Bir evin ortalama fiyatının bir milyon doların çok üzerinde olduğu San Francisco gibi şehirlerde, amaç şehri uzun vadede korumak olsa bile, inşaat maliyetlerini daha da pahalı hale getirme fikri muhtemelen çok tutmayacak. California Institute of Technology’de emekli bir sismoloji profesörü olan Hiroo Kanamori’ye göre, büyük depremler Japonya’da Amerika Birleşik Devletleri’nden yaklaşık 10 kat daha yaygın. Ancak sismik tarih, Kaliforniya’nın genellikle kümeler halinde gelen büyük depremlerden etkilenebileceğini gösteriyor.
Kuzey Kaliforniya’da, Hayward fayı boyunca, San Francisco Körfezi’nin karşısındaki yoğun nüfuslu Berkeley ve Oakland şehirlerinden geçen yeryüzündeki çatlak boyunca son beş büyük deprem, ortalama olarak her 140 yılda bir meydana geldi.
Amerikan yüksek binaları tipik olarak bir depremin sismik kuvvetlerinin çoğuna direnen beton bir çekirdekle inşa edilir. Japon yüksek katlı inşaatı, sismik kuvvetleri yapı boyunca eşit olarak dağıtan çelik kirişler ve kolonlardan oluşan bir ızgara ve amortisör görevi gören çapraz amortisörler kullanılır.
Yüksek binaları depremden korumak, mühendisler için en riskli işlerden birisi. Tek bir gökdelenin bile çökmesi feci sonuçlara yol açabilir. Yüksek binalar aynı zamanda Amerikalı ve Japon mühendisler arasındaki belki de en büyük çekişme nedeni.
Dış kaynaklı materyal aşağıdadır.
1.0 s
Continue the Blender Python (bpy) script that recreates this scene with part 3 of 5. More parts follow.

Amerika Birleşik Devletleri’ndeki yeni yüksek binaların çoğu, bir depremde öngörülemeyen bir şekilde performans gösterdiğini söyledikleri için Japon mühendislerin kaçındığı bir teknik olan betonarme bir çekirdek etrafında, Japonya’daki yüksek binalar neredeyse her zaman çelikten inşa edilir.
Japonya’nın elbette hala birçok zayıf noktası var. 2011 Tohoku Depremi, deniz duvarlarını aşan, tahmini 16.000 insanı öldüren ve nükleer reaktörden radyasyon açığa çıkaran tsunamiye neden oldu.
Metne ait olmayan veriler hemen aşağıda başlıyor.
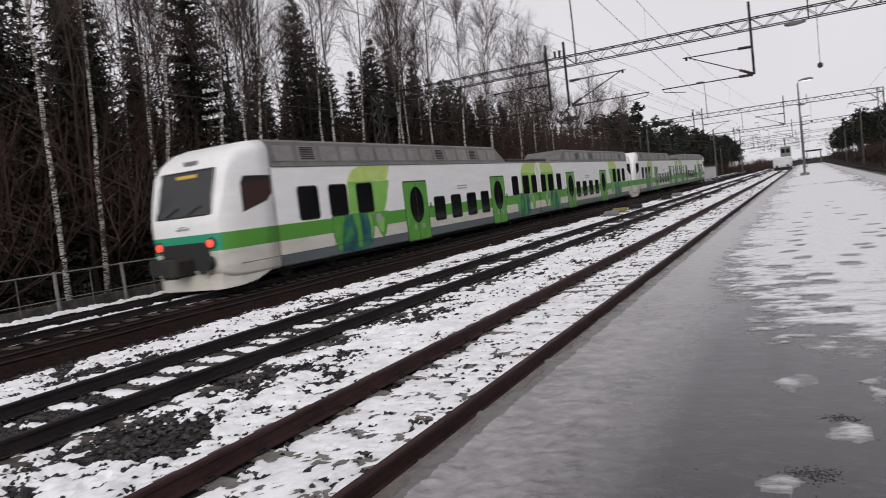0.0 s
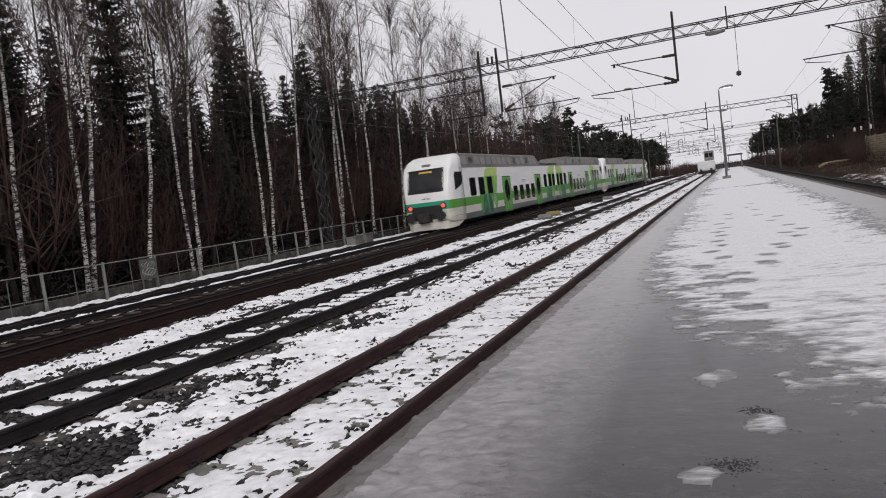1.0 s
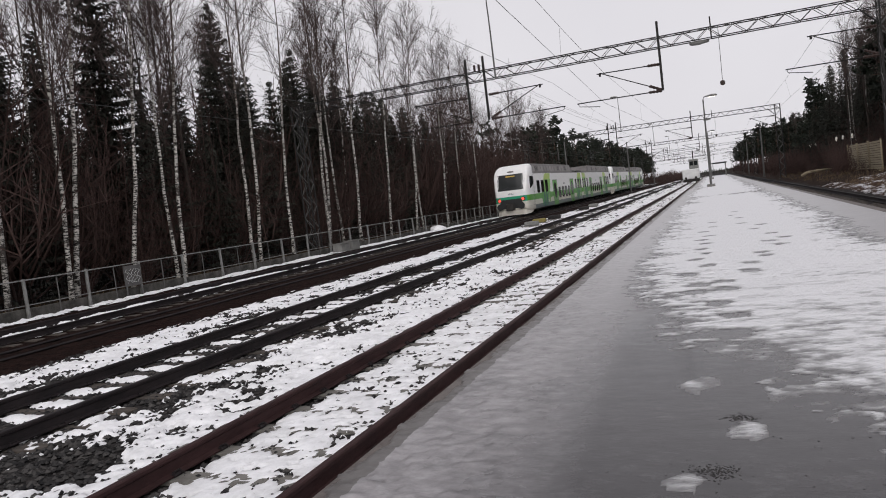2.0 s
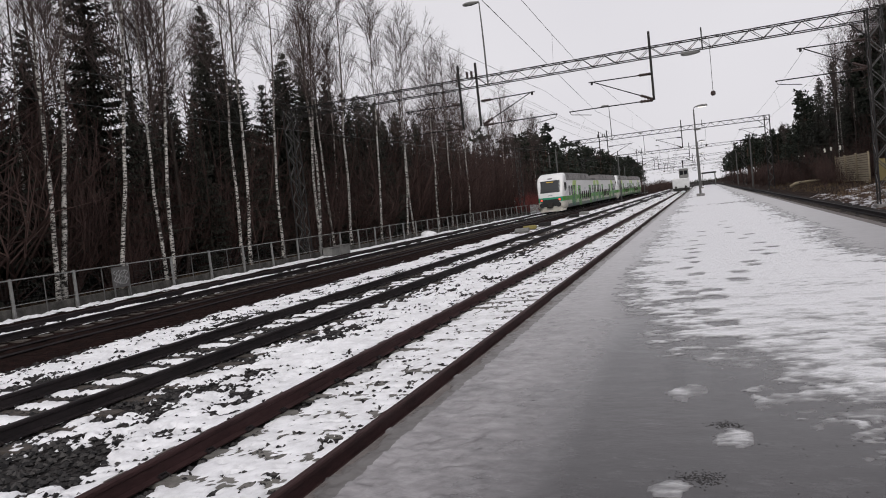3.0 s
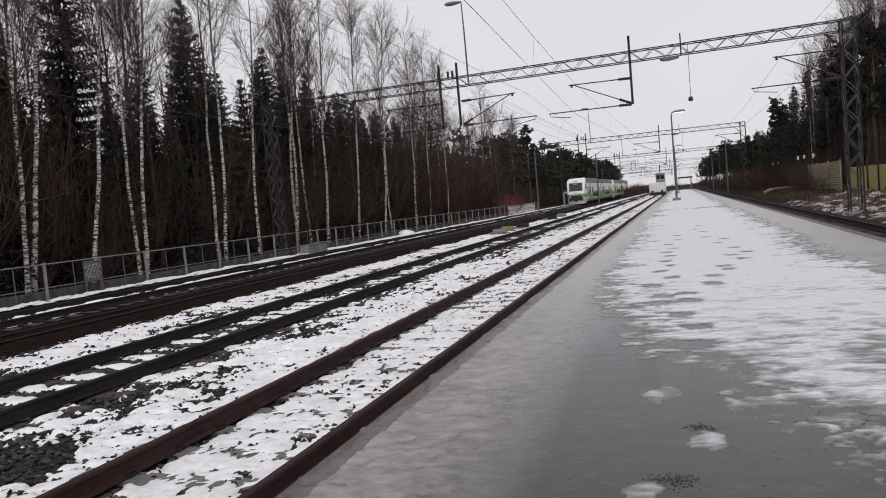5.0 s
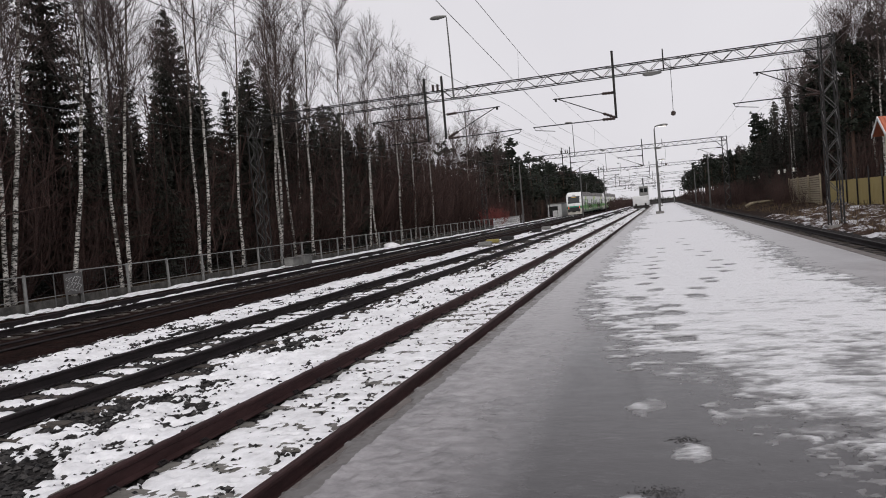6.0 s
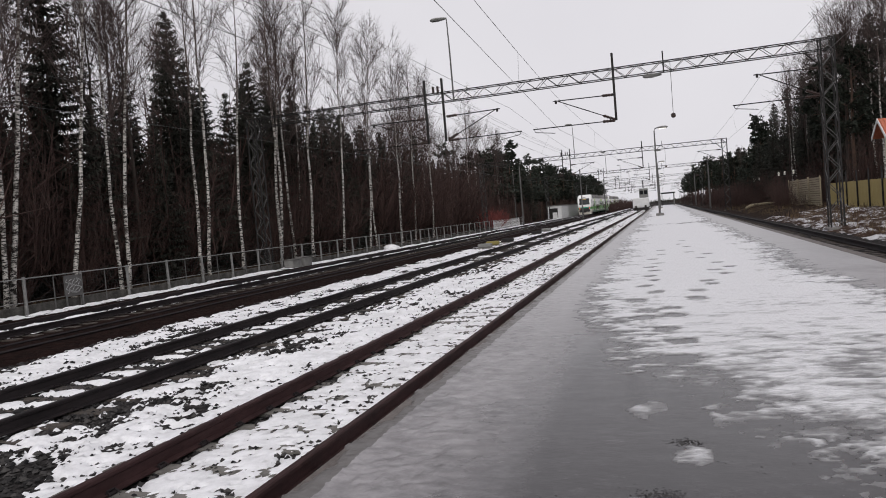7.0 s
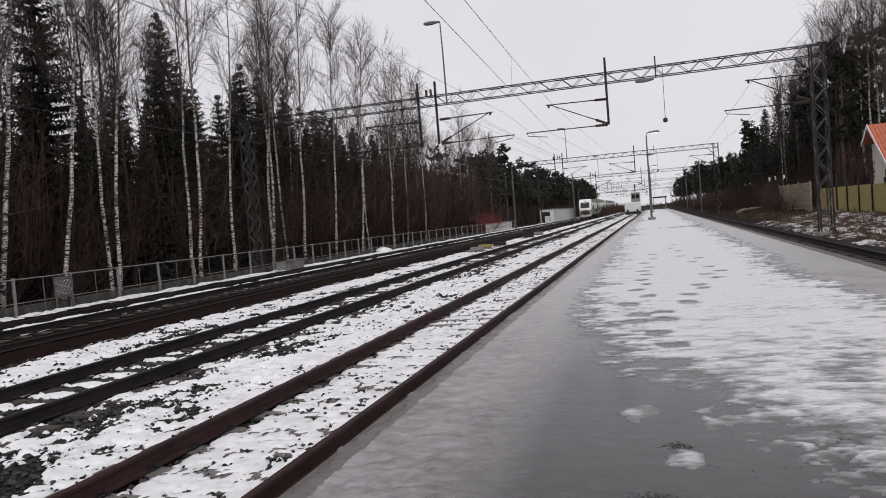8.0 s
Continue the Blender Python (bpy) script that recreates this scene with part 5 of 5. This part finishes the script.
def motions():
    """The train leaves along the far track; all four carriages run coupled."""
    tail = [(0.0, 14.9), (0.5, 26.6), (1.0, 37.8), (1.5, 48.7), (2.0, 59.4), (2.5, 70.0), (3.0, 80.4), (3.5, 90.6), (4.0, 100.6), (4.5, 110.5),
            (5.0, 120.3), (5.5, 130.1), (6.0, 139.9), (6.5, 149.9), (7.0, 159.9), (7.5, 170.0), (8.0, 180.4)]
    cars = [carriage()]
    for _ in range(3):
        cars.append(copy_thing(cars[0], pose(FAR_TRACK, 0, 0)))
    for car, back, turn in zip(cars, (0.0, 54.3, 54.9, 109.2), (0, 180, 0, 180)):
        walk(car, [(t, pose(FAR_TRACK, y + back, 0, 0, 0, turn)) for t, y in tail])


motions()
Ülkede 1981 bina yönetmeliğinde yapılan büyük değişikliklerden önce inşa edilmiş birçok eski bina var ve geçen yıl bir sismik amortisör üreticisinin performans verilerini tahrif ettiğinin ortaya çıkmasıyla vurgulandığı gibi, ülkenin sismik yenilikleri bile değişen kalite ve etkiye sahip.
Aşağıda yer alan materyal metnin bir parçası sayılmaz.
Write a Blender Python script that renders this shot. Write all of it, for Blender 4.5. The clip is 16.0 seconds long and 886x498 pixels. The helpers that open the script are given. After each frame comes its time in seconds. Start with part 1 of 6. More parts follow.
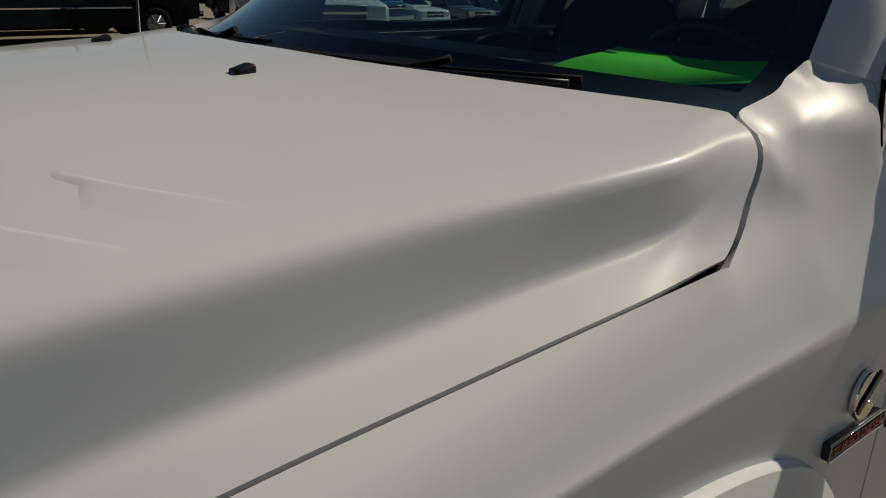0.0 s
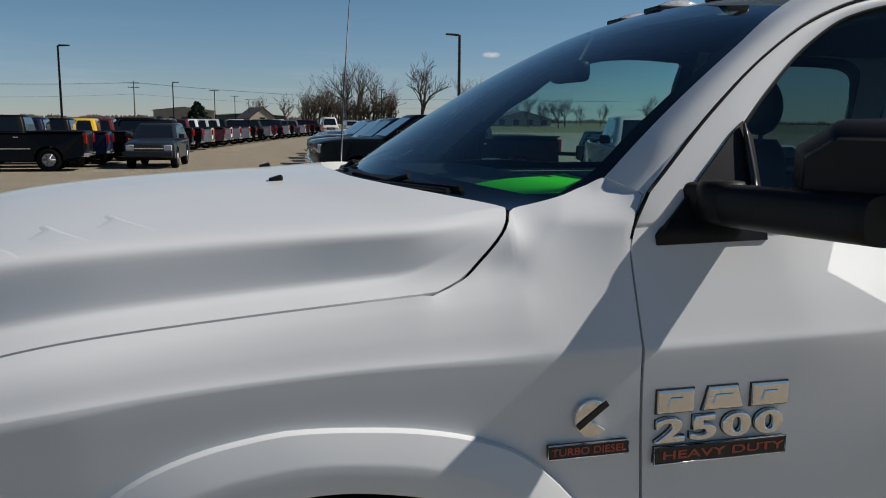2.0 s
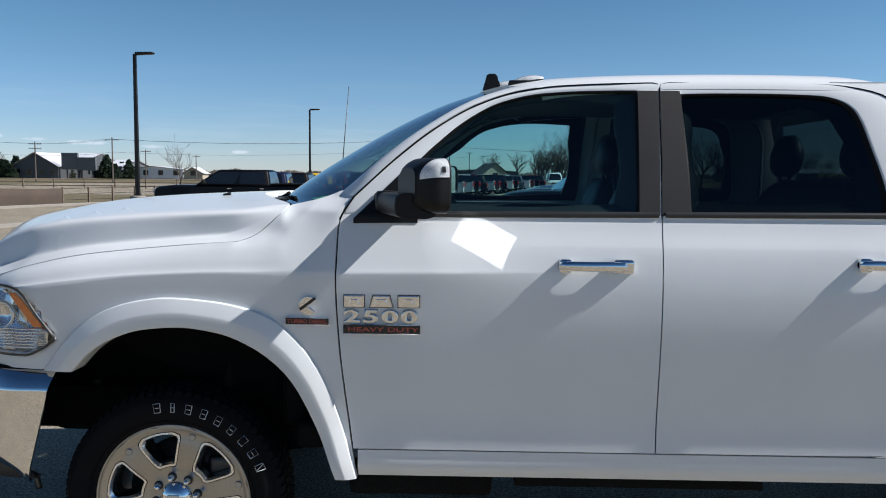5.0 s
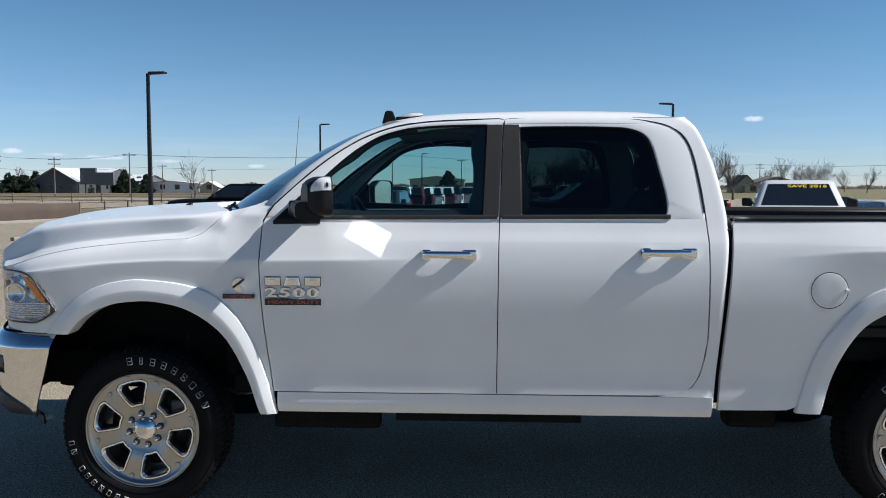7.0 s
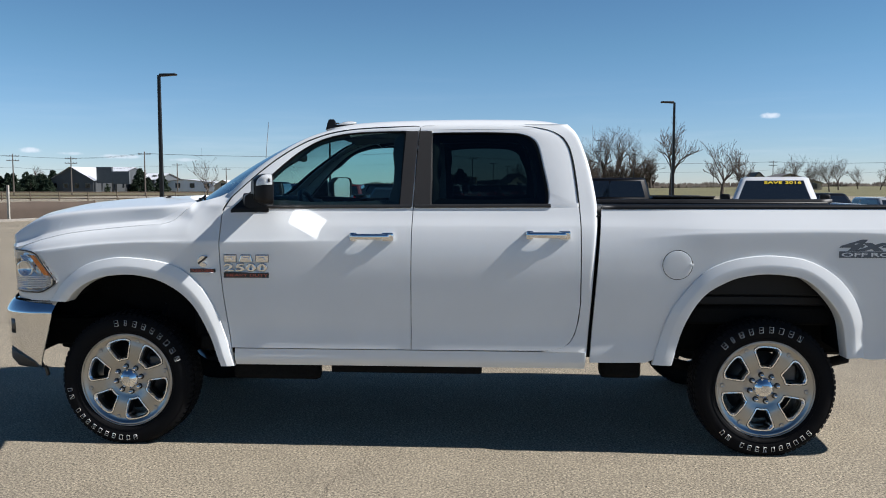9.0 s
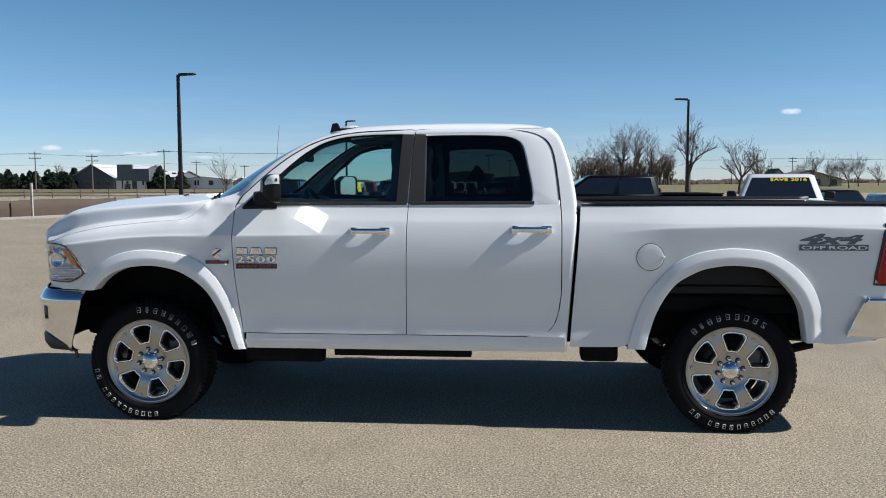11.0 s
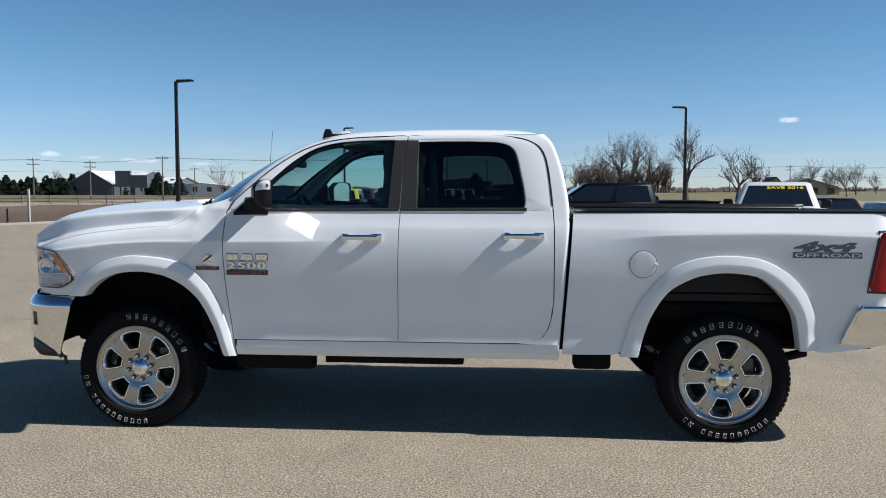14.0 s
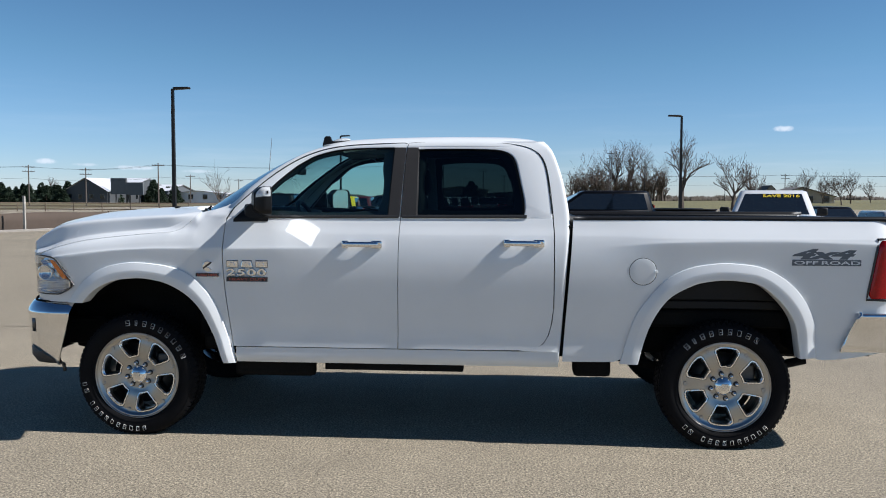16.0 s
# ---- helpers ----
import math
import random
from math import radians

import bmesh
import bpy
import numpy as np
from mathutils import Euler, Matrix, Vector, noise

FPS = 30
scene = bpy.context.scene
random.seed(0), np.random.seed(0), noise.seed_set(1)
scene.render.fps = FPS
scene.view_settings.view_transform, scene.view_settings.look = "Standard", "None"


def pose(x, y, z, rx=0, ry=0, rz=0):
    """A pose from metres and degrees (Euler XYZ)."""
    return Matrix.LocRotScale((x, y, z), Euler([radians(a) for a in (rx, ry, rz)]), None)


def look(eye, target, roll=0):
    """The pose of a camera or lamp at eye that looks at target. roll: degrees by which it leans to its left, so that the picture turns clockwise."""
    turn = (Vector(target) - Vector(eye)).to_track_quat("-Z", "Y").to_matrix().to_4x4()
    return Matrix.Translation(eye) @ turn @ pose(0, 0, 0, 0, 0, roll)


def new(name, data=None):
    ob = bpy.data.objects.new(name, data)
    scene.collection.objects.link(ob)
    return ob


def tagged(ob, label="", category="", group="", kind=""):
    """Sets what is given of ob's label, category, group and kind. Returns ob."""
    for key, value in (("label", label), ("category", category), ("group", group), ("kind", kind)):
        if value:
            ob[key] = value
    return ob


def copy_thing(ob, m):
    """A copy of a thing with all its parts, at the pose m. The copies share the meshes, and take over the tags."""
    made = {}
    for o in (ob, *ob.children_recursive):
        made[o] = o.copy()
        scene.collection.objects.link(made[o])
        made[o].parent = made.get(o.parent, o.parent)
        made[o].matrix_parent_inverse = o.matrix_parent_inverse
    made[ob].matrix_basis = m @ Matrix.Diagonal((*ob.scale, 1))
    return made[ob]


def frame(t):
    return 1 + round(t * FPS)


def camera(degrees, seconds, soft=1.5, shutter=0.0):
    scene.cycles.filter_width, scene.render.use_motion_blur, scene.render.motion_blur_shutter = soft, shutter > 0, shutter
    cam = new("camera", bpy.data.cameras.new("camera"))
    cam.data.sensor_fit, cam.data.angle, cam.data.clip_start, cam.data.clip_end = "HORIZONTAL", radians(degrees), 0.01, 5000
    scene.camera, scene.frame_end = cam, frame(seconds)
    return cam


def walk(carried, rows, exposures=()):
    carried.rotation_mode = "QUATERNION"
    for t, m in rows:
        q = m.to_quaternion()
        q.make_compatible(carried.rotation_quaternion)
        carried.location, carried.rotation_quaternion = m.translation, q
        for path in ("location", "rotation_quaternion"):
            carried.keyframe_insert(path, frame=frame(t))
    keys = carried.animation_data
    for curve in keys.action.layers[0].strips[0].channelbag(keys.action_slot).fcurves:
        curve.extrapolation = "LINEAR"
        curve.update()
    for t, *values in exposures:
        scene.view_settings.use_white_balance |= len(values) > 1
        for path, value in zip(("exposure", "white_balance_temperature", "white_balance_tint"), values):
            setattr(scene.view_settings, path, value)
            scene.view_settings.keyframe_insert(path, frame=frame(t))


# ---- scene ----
cam = camera(56.3, 16.0, soft=1.0)
PATH = [
    (0, (-0.53, -1.362, 1.627), (0.704, 0.077, 0.988), 1.3),
    (0.5, (-0.471, -1.565, 1.643), (0.537, 0.085, 1.131), 0.5),
    (1, (-0.372, -1.784, 1.635), (0.416, 0.007, 1.219), 0.6),
    (1.5, (-0.254, -2.021, 1.618), (0.415, -0.171, 1.260), 0.6),
    (2, (-0.093, -2.249, 1.626), (0.408, -0.337, 1.319), 0.5),
    (2.5, (0.116, -2.467, 1.599), (0.362, -0.499, 1.342), 0.1),
    (3, (0.294, -2.714, 1.599), (0.361, -0.728, 1.366), 0.1),
    (3.5, (0.479, -2.99, 1.598), (0.461, -1.002, 1.383), -0.1),
    (4, (0.68, -3.268, 1.594), (0.645, -1.278, 1.398), -0.0),
    (4.5, (0.872, -3.546, 1.595), (0.83, -1.556, 1.4), 0.4),
    (5, (1.046, -3.848, 1.583), (0.995, -1.857, 1.403), 0.5),
    (7.5, (1.818, -5.11, 1.592), (1.719, -3.118, 1.442), 0.1),
    (8, (1.992, -5.351, 1.593), (1.884, -3.36, 1.44), 0.1),
    (8.5, (2.12, -5.58, 1.582), (2.005, -3.589, 1.429), 0.0),
    (9, (2.223, -5.777, 1.573), (2.099, -3.787, 1.418), 0.0),
    (11.5, (2.426, -6.232, 1.587), (2.252, -4.246, 1.424), 0.0),
    (12, (2.436, -6.192, 1.576), (2.258, -4.207, 1.416), 0.1),
    (12.5, (2.437, -6.181, 1.576), (2.262, -4.195, 1.418), 0.1),
    (13, (2.449, -6.187, 1.575), (2.277, -4.2, 1.419), 0.1),
    (13.5, (2.448, -6.183, 1.572), (2.28, -4.196, 1.422), 0.1),
    (14, (2.448, -6.18, 1.579), (2.286, -4.192, 1.434), 0.1),
    (14.5, (2.44, -6.184, 1.577), (2.282, -4.195, 1.438), 0.2),
    (15, (2.43, -6.197, 1.577), (2.277, -4.207, 1.446), 0.2),
    (15.5, (2.422, -6.194, 1.58), (2.271, -4.203, 1.452), 0.2),
    (16, (2.421, -6.186, 1.574), (2.269, -4.196, 1.448), 0.2),
]
walk(cam, [(t, look(e, a, r)) for t, e, a, r in PATH], [(0, -0.79, 7350, 10), (0.5, -0.66, 7150, 10), (1.5, -0.35, 6600, 10), (2.5, -0.03, 6250, 10), (3.5, 0.17, 6050, 10), (5, 0.37, 5950, 10), (9, 0.44, 6000, 10), (16, 0.43, 5880, 10)])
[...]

Ancak Japon mühendisler, her şeyden önce, son yirmi yıldaki depremlerin ülkenin daha katı düzenlemelerinin ve yeniliklerinin etkinliğini kanıtladığını söylüyor. Ishinomaki şehrindeki, sismik izolasyon sistemiyle donatılmış Japon Kızılhaç Hastanesi çalışanları, 2011’deki 8,9 büyüklüğündeki Tohoku depremi sırasında masalarında kalabildiler.
2011’deki Kobe ve Tohoku depremi, tüketicilerin en yeni teknolojiler için tutar ödemeye istekli olmasıyla daha sağlam binalara olan talebin artmasına neden oldu. Bir şirket, büyük bir deprem algılandığında ahşap bir evin altına açılan şişirilebilir hava yastıkları geliştirdi.
Japonya Sismik İzolasyon Derneği’ne göre, Japonya’daki 9.000 sismik izolasyonlu yapının 4.300’ü çok katlı binalar, bunların çoğu ofis, kat mülkiyeti ile hükümet binası ve 4.700’ü ise ev.
Bir Japon inşaat şirketi olan Nice Corporation, yedi katlı sismik izolasyonlu bir binanın geleneksel bir binadan yüzde 13 ila 15 daha pahalıya mal olduğunu söylüyor. Sismik teknolojilerde uzmanlaşmış bir mühendis olan Ian Aiken, sistemlerin maliyetinin yüzde 5 kadar az olabileceğini söylüyor. Hamburger ve her iki ülkede de çalışmış diğer mühendislere göre, Japonya’daki birçok yeni bina sismik izolasyona sahip değil, ancak geleneksel olanlar bile genellikle Amerikan binalarından daha güçlü ve sağlam.